Fast-Moving Tax-Cut Bill In Locke’s Hands Governor Cautions Lawmakers That Signing Measure Could Endanger Promised B&O; Tax Cuts

Associated Press

Everyone knows the wheels of government turn slowly, but there are exceptions, and week five of the 1997 Legislature will mark one of them.

The Republican-led Legislature will send Gov. Gary Locke a complicated and controversial measure to make big changes in the way state and local governments collect property taxes. Sponsors say the changes - new limits on rates and assessments - will gradually reduce the average property taxpayer’s bill, ultimately by a few hundred dollars a year.

The House plans to send the bill to Locke today.

The Democratic governor, who last week complained that lawmakers were moving too fast on property-tax cuts, says he doesn’t know if he will sign the measure. When combined with a modest property-tax-cut bill he signed last month, the cost would be about $220 million in the coming two-year budget cycle.

That, Locke says, could threaten other tax breaks, including, he hints, a planned $202 million cut in the business-and-occupation tax. The B&O measure is scheduled to move out of Senate committee on Tuesday.

House Speaker Clyde Ballard, R-East Wenatchee, and Senate Majority Leader Dan McDonald, R-Bellevue, are proud of the quick action, saying they believe it will forestall a citizen initiative to greatly slash property taxes.

But local government leaders, whose budgets will be affected, have a different take.

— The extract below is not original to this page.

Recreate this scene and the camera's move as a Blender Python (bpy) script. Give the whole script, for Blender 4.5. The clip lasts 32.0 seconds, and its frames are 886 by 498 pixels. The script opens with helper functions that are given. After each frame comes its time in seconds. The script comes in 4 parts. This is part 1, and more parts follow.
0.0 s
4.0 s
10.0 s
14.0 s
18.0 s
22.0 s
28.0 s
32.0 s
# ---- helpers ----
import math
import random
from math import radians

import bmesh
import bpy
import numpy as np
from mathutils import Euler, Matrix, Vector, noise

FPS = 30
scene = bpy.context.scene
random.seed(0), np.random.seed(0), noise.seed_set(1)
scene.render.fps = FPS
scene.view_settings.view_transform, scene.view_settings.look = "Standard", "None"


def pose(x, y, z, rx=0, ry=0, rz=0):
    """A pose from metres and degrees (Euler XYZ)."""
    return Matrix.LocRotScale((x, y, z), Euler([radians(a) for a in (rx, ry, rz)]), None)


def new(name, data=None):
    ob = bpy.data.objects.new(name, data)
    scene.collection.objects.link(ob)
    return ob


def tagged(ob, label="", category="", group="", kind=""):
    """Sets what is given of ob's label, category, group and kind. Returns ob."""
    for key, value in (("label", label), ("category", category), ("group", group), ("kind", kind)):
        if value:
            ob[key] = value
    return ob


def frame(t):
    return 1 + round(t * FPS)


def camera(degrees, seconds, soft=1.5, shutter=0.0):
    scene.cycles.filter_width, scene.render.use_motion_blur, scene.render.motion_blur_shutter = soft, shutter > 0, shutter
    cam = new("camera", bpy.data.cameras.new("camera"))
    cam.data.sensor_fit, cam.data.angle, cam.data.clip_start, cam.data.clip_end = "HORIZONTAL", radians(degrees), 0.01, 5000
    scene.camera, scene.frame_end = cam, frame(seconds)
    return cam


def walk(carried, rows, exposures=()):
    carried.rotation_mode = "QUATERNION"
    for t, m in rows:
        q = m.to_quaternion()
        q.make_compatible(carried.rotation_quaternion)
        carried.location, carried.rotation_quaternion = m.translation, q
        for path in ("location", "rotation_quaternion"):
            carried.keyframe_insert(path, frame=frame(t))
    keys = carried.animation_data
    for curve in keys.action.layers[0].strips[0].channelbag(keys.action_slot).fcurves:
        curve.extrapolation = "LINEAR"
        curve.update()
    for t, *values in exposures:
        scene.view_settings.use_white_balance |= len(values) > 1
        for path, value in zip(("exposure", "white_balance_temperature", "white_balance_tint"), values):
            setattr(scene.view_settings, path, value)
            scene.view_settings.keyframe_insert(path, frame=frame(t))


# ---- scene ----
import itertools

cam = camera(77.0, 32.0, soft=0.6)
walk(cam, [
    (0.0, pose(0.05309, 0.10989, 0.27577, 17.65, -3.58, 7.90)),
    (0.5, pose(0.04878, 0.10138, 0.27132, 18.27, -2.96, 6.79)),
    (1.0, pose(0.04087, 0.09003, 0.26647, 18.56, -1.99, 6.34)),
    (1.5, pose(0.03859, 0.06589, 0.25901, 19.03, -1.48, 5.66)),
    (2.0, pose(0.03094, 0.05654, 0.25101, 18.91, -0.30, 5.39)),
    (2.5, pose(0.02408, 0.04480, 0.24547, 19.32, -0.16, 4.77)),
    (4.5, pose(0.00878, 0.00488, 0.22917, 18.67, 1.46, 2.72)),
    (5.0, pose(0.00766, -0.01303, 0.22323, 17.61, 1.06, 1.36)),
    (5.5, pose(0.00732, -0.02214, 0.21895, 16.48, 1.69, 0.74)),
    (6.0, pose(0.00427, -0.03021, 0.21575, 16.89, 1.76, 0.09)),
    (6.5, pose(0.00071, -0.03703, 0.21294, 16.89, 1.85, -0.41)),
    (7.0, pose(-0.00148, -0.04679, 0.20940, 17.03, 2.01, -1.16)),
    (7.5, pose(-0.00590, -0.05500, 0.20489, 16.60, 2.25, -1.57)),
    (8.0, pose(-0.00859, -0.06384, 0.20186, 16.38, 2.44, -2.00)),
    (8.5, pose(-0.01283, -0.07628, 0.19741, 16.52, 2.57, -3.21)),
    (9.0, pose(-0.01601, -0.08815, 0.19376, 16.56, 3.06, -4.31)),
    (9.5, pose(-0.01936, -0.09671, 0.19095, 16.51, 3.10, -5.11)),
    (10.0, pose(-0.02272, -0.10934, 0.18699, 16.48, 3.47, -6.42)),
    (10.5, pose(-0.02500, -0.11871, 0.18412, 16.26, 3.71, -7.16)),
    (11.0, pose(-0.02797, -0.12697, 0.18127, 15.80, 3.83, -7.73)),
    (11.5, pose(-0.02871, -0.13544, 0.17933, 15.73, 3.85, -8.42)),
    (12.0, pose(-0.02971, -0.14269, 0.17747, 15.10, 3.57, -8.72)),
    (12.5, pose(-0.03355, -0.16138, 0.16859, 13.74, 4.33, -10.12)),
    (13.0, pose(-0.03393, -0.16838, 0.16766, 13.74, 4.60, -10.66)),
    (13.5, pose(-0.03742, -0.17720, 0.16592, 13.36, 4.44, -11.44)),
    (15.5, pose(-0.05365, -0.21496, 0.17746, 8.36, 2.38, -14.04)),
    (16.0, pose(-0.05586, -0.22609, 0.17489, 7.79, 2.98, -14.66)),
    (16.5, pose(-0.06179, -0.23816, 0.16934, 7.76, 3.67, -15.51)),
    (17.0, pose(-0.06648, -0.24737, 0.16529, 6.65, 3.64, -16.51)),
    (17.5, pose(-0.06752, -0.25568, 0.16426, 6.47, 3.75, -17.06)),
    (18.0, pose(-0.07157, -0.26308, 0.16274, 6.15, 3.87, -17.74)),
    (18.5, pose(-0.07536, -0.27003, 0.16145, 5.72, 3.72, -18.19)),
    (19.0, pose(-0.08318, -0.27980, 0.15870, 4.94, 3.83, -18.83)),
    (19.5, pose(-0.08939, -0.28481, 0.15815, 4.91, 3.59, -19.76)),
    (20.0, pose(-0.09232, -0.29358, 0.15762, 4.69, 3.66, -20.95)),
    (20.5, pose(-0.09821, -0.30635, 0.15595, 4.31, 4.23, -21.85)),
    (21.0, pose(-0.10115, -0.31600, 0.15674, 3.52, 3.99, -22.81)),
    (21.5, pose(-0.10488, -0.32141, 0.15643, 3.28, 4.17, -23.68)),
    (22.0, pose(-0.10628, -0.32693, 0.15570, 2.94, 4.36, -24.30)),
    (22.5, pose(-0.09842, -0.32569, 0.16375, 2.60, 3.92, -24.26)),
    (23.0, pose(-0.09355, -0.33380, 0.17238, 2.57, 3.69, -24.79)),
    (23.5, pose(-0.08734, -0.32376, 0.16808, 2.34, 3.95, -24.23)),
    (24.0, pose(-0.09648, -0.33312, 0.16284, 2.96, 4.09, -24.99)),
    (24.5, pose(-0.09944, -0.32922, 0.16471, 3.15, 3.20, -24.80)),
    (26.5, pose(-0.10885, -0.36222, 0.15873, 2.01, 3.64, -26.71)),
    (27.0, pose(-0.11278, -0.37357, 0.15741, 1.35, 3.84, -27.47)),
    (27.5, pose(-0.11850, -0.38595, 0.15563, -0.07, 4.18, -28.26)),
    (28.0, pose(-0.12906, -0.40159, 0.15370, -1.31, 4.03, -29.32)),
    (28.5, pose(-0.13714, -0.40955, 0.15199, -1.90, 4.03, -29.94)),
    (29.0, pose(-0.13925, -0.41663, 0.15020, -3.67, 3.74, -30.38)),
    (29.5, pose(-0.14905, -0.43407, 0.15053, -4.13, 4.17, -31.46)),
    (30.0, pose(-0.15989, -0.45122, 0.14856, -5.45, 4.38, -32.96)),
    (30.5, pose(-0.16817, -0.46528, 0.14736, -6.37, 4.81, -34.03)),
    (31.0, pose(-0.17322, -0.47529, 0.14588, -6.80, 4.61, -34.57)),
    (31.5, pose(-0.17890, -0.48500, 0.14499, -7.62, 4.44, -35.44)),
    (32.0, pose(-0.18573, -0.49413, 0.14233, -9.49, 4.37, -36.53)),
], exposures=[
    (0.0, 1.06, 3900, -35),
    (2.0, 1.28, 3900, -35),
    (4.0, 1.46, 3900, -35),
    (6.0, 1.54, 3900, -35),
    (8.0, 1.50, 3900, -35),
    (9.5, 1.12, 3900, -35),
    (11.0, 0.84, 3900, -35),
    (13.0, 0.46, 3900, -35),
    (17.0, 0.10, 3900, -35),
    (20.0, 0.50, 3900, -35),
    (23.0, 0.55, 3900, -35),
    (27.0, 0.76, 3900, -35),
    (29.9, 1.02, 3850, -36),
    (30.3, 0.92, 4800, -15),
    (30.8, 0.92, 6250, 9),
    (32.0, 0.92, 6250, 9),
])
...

“It’s a knee-jerk reaction” that fails to carefully consider impacts on myriad local taxing districts,” Thurston County Commission Chairwoman Diane Oberquell, a conservative, told The Olympian newspaper.

Week five of the 105-day session also finds lawmakers displaying more typical behavior, plodding along on a host of perennial issues. They include overhaul of the juvenile justice and welfare systems, new limits on citizen access to health, abortion, gay rights, and higher education.

As has been the case for years, lawmakers in both chambers are bogged down over how to handle teenage criminals. Bipartisan negotiations stumbled last week after Democrats balked at a GOP plan to charge more minors as adults, with the possibility they would do their time in adult prisons.

The issue still faces its toughest hurdle - lack of money to pay for a new surge of juveniles into the corrections system. Serious work on the state’s $19 billion budget is weeks away.

This week will bring more committee hearings on welfare overhaul, putting off for now the coming clash between the GOP chambers over big differences in their approaches. The Senate’s plan, for example, would include aid for legal immigrants whose benefits were eliminated by Congress last year. The House may not go along with the provision.

A House panel will continue to work on ways to revise health care law to reduce access to health care insurance. The insurance industry wants lawmakers to eliminate a requirement that it allow anybody to sign up for health insurance despite their health histories.

Measures to ban same-sex marriage are working their way through committee and could reach the floor of each house this week or next. Locke opposes the legislation, calling it divisive and unnecessary.